Unit 3 - Sequence Pattern Mining Algorithm Flashcards
What is sequence pattern mining?
Search for association Pattern Mining that occurs over time
eg.
1. 01 Jan 2010: Wheat biscuits
2. 03 Jan 2010: Soy milk
3. 05 Jan 2010: Honey cereal
What is an itemset in sequence pattern mining?
the set of items bought by a customer that are grouped by timestamp (e.g. all the products bought by a customer on 31 May 08 in a supermarket).
What is sequence pattern mining useful for?
Useful when data to be mined have some sequential nature
The goal of sequence pattern mining?
To discover frequent sequences of itemsets in a dataset
What’s a sequence?
A list of items that tend to occur in a predictable order
Sequence pattern mining good in which sort of business?
The retail industry is the most common area in which time-ordered transactions are generated.
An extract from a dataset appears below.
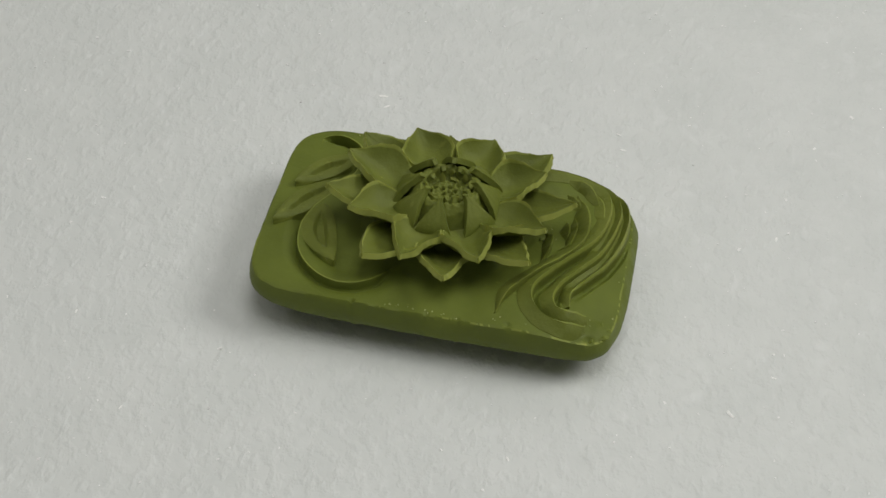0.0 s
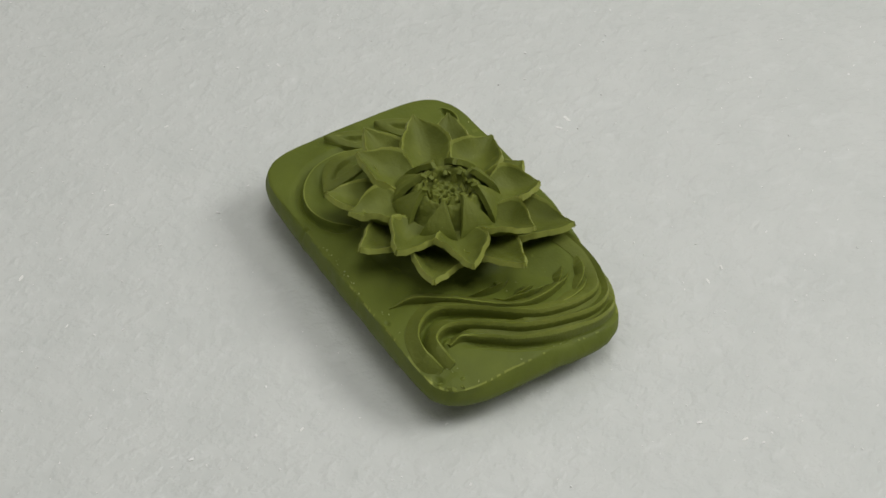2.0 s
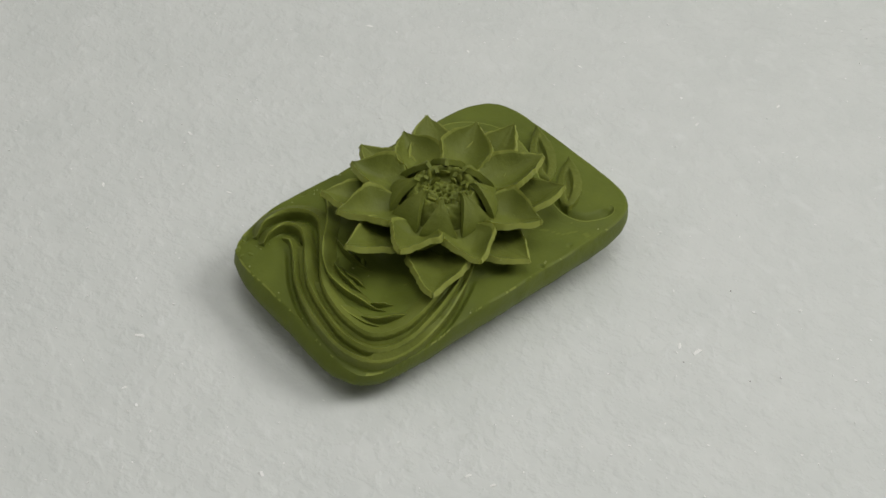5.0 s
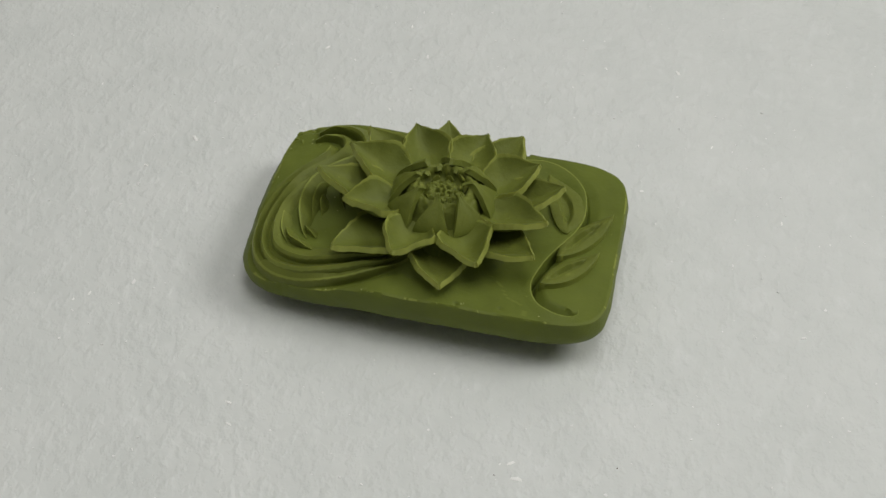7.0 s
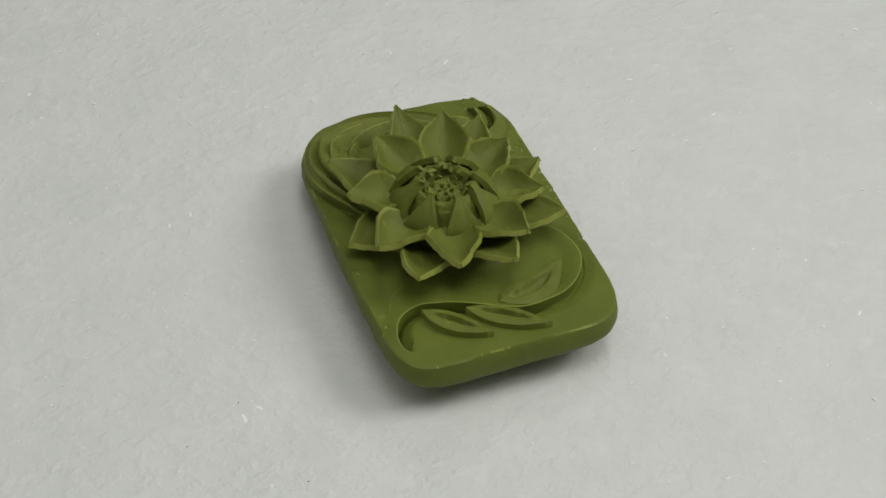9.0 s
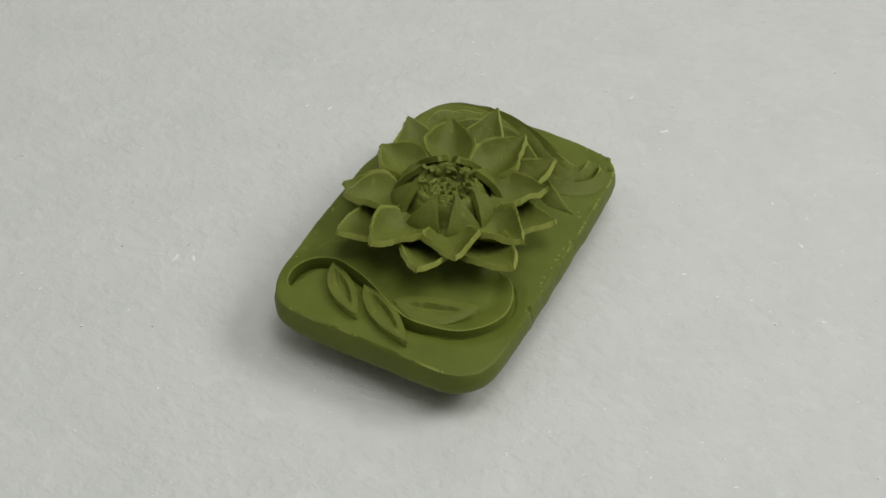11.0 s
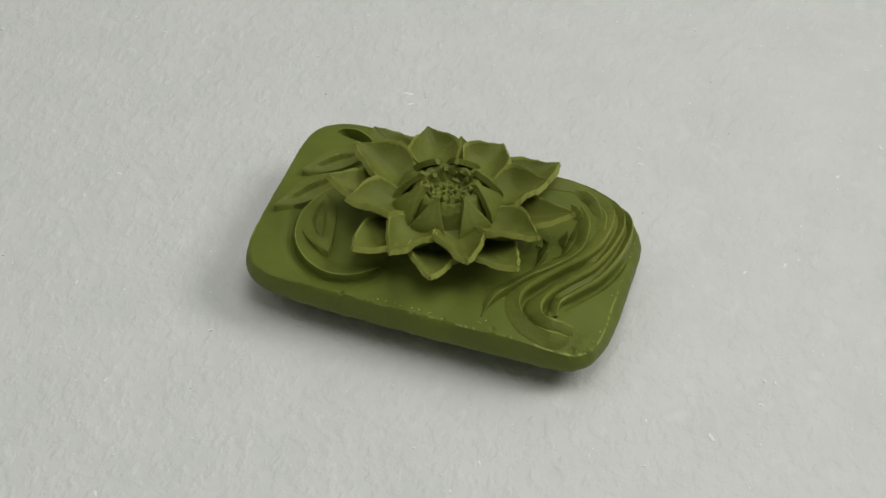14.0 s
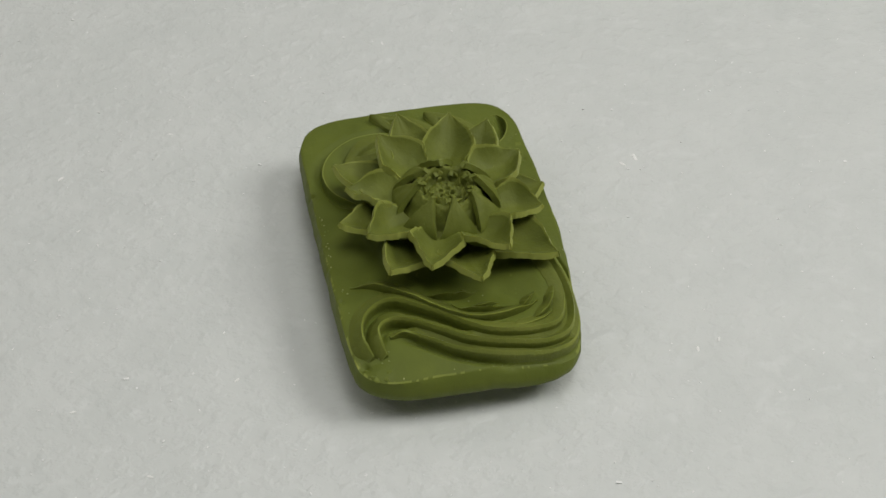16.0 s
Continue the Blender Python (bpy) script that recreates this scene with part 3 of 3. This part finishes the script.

Insurance claims, bank transactions and medical procedures are other potential applications. Sequence pattern mining can be used to improve decision-making in a wide variety of applications such as market basket analysis, churn analysis and prevention, fraud detection, and security analysis.
What are the types of decision-making can be supported by sequence pattern mining?
> Knowing what customers will buy next
- help to target appropriate customers
- identify cross-selling opportunities
Based on purchase patterns & attributes
- Segment customers to better understand profile
- determine response propensities (to product offers) of each segment
- anticipate & prevent customer churn
- Detect patterns of potentially harmful behaviour (fraud detection)
identify sequential symptoms to aid effective medical diagnosis
What is phase 1 of sequence pattern mining?
Continuously constructs a lattice of all large itemsets. The algorithm removes itemsets from the lattice when their maximum support level falls below defined threshold support. Continues until end of the transaction
What is phase 2 of sequence pattern mining?
rescans the transactions and continues to remove itemsets that have maxSupport below the defined threshold support. Phase II can now accurately compute the number of occurrences of each remaining itemset in the lattice.